DIRECTION
Repeat exactly, please, the lines that begin at the start of the listing and end at the line holding "import random".

INFORMATION SUPPLIED
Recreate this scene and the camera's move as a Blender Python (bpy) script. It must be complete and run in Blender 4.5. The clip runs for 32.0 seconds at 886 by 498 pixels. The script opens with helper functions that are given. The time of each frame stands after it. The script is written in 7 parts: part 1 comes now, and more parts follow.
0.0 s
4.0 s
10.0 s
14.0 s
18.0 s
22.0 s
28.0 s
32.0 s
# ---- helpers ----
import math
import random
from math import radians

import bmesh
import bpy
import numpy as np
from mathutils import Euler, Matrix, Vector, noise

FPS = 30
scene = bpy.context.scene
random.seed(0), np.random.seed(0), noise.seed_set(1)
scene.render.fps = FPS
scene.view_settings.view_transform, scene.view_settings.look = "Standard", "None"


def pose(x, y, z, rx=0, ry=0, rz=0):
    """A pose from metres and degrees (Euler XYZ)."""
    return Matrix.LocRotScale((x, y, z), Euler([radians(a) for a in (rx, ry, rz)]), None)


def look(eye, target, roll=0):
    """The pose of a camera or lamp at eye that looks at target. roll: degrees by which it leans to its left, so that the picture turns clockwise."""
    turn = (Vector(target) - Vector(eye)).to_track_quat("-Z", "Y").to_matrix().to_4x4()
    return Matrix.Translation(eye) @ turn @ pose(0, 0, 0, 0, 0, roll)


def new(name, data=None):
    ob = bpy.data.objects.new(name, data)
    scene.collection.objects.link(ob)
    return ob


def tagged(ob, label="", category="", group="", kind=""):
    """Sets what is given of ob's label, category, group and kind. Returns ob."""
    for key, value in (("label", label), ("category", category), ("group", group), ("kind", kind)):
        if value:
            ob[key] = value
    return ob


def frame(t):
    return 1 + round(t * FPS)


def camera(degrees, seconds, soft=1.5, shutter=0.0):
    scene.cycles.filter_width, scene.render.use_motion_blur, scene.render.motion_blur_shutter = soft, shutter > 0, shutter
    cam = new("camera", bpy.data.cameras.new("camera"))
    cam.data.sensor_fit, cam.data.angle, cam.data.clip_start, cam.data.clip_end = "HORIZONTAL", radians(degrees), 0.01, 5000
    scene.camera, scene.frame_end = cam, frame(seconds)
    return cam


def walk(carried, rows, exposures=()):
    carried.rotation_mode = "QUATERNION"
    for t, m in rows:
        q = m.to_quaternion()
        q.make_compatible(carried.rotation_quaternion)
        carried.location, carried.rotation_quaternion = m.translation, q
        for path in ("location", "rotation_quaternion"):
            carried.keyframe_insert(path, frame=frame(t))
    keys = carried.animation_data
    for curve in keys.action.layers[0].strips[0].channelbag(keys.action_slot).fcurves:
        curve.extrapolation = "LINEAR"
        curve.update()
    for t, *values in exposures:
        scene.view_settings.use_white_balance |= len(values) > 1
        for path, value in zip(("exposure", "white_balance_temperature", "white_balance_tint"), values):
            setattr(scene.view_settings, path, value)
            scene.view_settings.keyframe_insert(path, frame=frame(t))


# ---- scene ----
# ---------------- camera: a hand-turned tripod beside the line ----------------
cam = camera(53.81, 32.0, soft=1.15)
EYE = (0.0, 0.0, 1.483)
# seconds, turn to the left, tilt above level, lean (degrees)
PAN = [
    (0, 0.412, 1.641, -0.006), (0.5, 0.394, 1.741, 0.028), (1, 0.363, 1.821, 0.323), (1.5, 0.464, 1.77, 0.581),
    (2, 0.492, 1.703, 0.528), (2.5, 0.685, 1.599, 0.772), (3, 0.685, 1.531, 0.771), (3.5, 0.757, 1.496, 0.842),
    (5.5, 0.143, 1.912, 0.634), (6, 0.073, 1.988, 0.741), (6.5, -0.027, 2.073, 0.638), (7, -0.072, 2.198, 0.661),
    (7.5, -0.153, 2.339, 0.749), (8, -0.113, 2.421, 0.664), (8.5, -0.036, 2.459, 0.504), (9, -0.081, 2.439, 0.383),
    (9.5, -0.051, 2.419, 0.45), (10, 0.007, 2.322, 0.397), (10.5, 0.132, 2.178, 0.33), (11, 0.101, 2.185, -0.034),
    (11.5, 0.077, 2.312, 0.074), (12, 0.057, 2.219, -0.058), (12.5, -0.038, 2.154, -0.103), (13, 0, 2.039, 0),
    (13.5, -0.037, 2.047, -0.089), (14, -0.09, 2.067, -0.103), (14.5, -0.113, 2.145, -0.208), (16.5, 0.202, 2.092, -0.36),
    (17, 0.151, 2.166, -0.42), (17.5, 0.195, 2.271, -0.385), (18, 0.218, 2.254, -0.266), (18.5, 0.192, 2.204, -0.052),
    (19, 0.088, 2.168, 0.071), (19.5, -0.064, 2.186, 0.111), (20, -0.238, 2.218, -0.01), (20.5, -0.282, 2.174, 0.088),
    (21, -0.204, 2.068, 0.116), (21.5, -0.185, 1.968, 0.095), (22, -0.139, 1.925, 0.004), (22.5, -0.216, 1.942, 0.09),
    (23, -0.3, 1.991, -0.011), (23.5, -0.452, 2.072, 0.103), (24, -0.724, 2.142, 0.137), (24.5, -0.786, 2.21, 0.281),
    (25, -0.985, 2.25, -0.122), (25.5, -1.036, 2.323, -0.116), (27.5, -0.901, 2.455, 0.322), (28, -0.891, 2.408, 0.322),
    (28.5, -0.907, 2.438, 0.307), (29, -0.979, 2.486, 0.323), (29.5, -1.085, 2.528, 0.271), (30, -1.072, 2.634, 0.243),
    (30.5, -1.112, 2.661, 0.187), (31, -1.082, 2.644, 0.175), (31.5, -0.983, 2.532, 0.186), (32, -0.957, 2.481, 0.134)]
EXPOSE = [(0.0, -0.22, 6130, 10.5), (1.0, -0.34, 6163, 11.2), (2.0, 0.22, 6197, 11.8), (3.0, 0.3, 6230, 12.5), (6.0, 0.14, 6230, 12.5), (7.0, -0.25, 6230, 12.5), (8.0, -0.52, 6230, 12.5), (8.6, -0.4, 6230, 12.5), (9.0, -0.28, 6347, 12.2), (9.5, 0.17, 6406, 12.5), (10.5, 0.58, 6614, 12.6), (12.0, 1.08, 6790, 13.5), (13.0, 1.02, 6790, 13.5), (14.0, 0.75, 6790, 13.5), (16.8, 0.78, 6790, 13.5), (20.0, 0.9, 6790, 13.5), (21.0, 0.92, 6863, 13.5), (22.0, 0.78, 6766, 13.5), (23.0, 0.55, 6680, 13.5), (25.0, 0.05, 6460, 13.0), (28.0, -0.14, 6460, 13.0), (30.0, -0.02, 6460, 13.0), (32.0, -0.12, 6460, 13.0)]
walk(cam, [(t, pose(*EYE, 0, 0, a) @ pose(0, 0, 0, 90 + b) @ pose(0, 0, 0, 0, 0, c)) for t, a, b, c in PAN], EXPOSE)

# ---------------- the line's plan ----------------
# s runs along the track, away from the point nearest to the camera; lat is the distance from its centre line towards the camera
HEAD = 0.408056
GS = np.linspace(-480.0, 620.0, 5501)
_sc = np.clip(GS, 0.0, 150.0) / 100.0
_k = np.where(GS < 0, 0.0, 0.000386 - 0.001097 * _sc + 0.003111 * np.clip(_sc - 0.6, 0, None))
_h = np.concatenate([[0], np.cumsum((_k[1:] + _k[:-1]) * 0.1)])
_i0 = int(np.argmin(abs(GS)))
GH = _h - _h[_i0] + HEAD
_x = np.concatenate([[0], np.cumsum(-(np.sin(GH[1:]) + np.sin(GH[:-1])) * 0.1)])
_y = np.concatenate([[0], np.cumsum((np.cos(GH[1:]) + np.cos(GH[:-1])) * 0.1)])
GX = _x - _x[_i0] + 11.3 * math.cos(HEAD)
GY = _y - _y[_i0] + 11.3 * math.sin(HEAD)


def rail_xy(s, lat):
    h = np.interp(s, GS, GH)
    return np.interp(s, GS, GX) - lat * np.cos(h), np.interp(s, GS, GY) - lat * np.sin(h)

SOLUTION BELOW
Recreate this scene and the camera's move as a Blender Python (bpy) script. It must be complete and run in Blender 4.5. The clip runs for 32.0 seconds at 886 by 498 pixels. The script opens with helper functions that are given. The time of each frame stands after it. The script is written in 7 parts: part 1 comes now, and more parts follow.
0.0 s
4.0 s
10.0 s
14.0 s
18.0 s
22.0 s
28.0 s
32.0 s
# ---- helpers ----
import math
import random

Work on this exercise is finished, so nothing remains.